Recorded data -
======
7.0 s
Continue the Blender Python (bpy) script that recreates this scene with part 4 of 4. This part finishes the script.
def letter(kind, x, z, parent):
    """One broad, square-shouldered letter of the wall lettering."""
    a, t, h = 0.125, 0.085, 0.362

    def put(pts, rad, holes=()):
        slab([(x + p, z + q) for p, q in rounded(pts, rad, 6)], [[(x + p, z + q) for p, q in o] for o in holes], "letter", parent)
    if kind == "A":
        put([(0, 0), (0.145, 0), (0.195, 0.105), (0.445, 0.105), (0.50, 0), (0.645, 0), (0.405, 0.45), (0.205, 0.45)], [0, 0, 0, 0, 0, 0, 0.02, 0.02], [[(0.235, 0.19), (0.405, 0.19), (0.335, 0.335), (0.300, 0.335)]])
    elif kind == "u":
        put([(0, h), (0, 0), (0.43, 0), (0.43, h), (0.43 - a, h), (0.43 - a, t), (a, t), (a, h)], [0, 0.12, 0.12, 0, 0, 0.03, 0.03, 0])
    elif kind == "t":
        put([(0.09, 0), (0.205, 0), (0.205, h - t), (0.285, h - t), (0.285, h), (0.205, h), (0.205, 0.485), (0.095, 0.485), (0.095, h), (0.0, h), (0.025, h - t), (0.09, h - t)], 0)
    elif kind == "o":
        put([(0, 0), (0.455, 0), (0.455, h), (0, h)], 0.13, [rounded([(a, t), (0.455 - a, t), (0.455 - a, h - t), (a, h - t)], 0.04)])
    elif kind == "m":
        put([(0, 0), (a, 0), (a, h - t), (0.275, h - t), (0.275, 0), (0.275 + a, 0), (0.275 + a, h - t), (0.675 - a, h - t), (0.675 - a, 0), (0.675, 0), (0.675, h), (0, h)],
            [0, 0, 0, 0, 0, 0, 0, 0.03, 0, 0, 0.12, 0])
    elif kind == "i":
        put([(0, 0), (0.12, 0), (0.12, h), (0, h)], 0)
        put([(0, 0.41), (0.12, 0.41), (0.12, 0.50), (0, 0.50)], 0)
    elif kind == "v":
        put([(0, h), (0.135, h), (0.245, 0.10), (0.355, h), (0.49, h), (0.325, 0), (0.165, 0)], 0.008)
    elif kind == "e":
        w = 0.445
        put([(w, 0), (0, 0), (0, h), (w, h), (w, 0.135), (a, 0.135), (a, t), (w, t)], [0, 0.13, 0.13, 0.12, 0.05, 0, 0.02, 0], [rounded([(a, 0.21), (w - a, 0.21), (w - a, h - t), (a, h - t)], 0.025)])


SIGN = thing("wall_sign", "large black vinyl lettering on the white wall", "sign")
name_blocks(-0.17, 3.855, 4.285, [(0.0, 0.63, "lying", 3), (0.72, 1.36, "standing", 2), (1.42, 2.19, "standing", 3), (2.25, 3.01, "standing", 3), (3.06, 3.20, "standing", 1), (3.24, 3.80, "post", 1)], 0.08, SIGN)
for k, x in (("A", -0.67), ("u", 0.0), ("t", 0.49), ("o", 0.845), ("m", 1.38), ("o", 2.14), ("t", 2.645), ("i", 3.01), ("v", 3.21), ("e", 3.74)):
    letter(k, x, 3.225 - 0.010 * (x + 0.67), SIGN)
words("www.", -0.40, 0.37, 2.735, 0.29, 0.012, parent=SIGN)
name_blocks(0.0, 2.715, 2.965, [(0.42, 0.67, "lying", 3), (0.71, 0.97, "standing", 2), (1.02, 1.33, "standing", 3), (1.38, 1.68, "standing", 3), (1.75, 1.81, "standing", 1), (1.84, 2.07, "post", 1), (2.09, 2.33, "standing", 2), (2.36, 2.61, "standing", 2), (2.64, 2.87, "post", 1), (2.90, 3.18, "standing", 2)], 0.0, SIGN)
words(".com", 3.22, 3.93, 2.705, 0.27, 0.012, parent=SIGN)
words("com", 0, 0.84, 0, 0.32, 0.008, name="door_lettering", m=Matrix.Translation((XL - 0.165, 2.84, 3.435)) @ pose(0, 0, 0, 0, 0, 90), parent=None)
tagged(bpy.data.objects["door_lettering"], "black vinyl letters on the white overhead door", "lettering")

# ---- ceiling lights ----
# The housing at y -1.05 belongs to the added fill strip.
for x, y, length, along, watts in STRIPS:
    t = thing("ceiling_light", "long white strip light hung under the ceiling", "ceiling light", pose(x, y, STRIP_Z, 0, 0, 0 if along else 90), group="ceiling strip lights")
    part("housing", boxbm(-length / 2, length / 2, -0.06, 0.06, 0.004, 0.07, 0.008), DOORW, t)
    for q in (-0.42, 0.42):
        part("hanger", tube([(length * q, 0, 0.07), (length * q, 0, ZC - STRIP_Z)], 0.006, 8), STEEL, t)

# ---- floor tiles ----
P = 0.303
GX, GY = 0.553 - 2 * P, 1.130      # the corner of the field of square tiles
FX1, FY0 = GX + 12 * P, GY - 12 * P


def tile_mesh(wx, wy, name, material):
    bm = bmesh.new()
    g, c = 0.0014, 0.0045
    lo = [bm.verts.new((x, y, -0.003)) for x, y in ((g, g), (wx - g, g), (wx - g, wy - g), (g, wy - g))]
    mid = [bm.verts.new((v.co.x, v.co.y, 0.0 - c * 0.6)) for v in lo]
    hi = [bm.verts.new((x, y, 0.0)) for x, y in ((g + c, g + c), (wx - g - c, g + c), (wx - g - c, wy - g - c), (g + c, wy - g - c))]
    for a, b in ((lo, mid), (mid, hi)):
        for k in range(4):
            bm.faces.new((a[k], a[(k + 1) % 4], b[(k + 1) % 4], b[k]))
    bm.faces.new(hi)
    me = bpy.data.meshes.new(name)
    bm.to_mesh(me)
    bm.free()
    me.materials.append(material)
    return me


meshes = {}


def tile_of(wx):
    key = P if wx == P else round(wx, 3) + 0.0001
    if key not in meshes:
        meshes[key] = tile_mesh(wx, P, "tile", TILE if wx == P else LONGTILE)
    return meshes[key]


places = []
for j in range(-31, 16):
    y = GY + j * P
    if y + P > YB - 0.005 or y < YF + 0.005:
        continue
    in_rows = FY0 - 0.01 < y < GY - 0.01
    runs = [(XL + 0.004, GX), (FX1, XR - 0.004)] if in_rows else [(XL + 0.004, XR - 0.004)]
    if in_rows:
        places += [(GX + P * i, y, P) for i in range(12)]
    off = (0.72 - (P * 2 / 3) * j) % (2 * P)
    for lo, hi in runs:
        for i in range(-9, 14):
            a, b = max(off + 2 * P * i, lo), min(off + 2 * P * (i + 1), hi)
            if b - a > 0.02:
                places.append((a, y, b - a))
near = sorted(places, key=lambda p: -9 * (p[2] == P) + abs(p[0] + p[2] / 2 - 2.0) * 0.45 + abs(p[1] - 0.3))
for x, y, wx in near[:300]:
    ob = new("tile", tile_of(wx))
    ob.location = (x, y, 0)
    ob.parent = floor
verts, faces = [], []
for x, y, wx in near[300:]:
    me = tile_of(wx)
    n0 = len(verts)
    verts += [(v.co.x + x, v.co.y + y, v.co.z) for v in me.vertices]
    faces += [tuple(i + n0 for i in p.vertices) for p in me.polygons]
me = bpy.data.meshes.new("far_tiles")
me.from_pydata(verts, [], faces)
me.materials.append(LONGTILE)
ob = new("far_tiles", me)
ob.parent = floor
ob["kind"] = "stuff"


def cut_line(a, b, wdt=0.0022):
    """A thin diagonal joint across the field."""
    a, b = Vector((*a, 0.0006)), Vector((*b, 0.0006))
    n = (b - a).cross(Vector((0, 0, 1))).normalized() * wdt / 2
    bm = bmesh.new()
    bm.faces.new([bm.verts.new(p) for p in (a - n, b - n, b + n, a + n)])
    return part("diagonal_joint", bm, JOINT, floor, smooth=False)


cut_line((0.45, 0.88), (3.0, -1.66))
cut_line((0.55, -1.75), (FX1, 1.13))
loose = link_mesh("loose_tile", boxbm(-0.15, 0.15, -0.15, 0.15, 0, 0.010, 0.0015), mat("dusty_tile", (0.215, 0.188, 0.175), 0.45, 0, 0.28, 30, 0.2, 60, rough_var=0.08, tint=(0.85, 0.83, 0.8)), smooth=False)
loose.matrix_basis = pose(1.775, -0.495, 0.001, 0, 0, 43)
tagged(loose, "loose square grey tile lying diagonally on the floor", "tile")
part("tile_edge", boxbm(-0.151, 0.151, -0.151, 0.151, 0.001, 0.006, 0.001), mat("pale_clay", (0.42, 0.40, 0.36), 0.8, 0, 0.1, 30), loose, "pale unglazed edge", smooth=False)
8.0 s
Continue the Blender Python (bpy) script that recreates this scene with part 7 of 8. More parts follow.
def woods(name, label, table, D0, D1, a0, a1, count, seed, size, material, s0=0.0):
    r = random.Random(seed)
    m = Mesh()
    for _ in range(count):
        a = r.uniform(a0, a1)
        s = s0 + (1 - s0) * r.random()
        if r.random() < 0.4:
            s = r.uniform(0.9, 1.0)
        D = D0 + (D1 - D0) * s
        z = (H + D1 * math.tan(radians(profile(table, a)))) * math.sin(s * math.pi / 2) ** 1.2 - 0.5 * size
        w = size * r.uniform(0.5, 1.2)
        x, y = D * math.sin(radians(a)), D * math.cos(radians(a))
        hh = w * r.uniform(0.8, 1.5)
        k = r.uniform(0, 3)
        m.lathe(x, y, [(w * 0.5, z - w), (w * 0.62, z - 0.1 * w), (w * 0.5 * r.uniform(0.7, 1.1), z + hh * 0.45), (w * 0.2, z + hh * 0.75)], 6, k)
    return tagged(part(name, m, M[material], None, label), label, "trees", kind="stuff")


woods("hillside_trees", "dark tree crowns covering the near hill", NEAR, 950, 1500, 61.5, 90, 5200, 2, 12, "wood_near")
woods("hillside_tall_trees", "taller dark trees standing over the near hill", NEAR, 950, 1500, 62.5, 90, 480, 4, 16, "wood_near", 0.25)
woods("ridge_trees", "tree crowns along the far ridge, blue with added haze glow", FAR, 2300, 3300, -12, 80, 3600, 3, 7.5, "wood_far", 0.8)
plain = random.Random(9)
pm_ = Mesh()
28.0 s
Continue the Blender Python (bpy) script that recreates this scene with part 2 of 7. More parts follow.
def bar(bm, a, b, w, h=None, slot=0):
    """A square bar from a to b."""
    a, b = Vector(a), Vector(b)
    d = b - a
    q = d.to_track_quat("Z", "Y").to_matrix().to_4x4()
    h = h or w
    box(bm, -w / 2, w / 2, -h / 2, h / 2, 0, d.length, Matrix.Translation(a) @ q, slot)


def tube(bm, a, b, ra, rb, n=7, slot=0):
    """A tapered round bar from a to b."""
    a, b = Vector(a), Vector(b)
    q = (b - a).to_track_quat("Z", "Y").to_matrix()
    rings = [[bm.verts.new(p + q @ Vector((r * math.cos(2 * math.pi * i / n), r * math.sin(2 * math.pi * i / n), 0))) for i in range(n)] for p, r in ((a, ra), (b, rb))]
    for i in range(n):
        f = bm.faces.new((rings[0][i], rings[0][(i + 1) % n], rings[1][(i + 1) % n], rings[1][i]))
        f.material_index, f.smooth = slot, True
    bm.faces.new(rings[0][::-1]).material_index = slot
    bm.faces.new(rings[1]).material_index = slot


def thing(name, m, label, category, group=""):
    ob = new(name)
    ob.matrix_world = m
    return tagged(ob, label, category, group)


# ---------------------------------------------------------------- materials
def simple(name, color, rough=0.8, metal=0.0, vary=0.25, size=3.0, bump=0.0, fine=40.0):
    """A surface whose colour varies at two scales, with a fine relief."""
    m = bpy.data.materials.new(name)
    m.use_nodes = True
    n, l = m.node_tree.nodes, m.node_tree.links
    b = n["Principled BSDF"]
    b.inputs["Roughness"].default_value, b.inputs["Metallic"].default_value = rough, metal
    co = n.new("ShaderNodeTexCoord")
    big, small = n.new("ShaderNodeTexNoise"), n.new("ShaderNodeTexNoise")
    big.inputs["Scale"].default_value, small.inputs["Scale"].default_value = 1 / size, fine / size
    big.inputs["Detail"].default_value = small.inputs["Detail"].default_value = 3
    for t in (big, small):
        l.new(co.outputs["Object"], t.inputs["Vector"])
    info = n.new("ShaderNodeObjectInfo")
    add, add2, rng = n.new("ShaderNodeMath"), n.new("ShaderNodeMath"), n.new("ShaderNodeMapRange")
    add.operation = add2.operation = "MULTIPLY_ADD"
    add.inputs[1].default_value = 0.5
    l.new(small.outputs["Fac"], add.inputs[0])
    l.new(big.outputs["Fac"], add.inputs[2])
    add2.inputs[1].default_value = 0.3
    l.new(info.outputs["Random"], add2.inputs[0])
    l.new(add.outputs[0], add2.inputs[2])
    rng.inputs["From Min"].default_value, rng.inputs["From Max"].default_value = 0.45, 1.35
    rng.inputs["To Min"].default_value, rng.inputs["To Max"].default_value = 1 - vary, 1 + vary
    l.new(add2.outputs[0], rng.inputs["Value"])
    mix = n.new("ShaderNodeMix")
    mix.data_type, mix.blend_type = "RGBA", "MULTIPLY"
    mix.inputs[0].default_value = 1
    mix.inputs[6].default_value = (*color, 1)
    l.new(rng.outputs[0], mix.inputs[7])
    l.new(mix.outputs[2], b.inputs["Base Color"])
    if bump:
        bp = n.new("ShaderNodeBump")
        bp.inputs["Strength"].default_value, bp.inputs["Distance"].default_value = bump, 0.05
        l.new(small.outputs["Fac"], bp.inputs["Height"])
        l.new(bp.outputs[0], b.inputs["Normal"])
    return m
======
What you are asked to do - Reproduce exactly the lines from the beginning of the entries above up to and including the line that contains "a, t, h = 0.125, 0.085, 0.362".

Solution to the problem -
7.0 s
Continue the Blender Python (bpy) script that recreates this scene with part 4 of 4. This part finishes the script.
def letter(kind, x, z, parent):
    """One broad, square-shouldered letter of the wall lettering."""
    a, t, h = 0.125, 0.085, 0.362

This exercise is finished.